Symmetric Continuous Subgraph Matching with Bidirectional Dynamic Programming

TL;DR

This paper introduces SymBi, a novel symmetric algorithm for continuous subgraph matching in dynamic graphs, outperforming existing methods by up to three orders of magnitude through bidirectional dynamic programming.

Contribution

The paper proposes a new symmetric algorithm using a directed acyclic graph for more effective pruning and faster matching in dynamic graphs, improving over TurboFlux.

Findings

SymBi outperforms TurboFlux by up to 1000x in speed.

Extensive experiments validate the efficiency of the proposed method.

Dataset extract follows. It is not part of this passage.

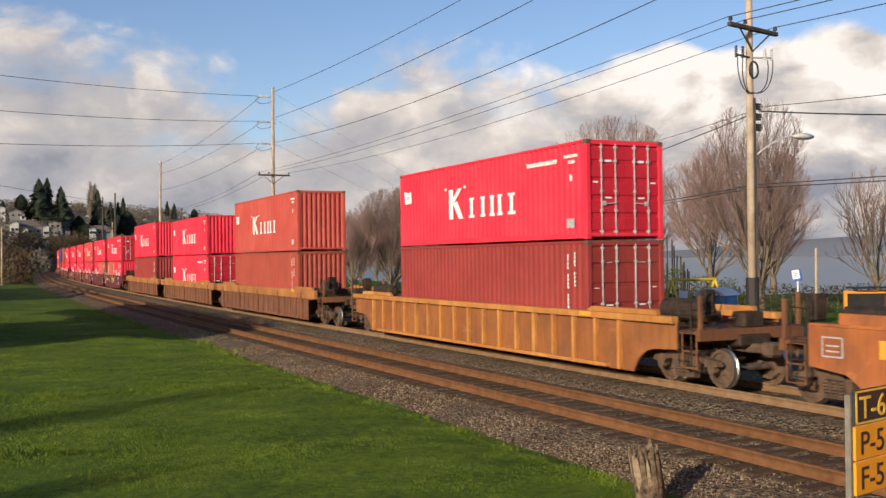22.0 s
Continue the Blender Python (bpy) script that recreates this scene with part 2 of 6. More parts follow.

The approach effectively handles real and synthetic datasets.

Abstract

In many real datasets such as social media streams and cyber data sources, graphs change over time through a graph update stream of edge insertions and deletions. Detecting critical patterns in such dynamic graphs plays an important role in various application domains such as fraud detection, cyber security, and recommendation systems for social networks. Given a dynamic data graph and a query graph, the continuous subgraph matching problem is to find all positive matches for each edge insertion and all negative matches for each edge deletion. The state-of-the-art algorithm TurboFlux uses a spanning tree of a query graph for filtering. However, using the spanning tree may have a low pruning power because it does not take into account all edges of the query graph. In this paper, we present a symmetric and much faster algorithm SymBi which maintains an auxiliary data structure based on a directed acyclic graph instead of a spanning tree, which maintains the intermediate results of bidirectional dynamic programming between the query graph and the dynamic graph. Extensive experiments with real and synthetic datasets show that SymBi outperforms the state-of-the-art algorithm by up to three orders of magnitude in terms of the elapsed time.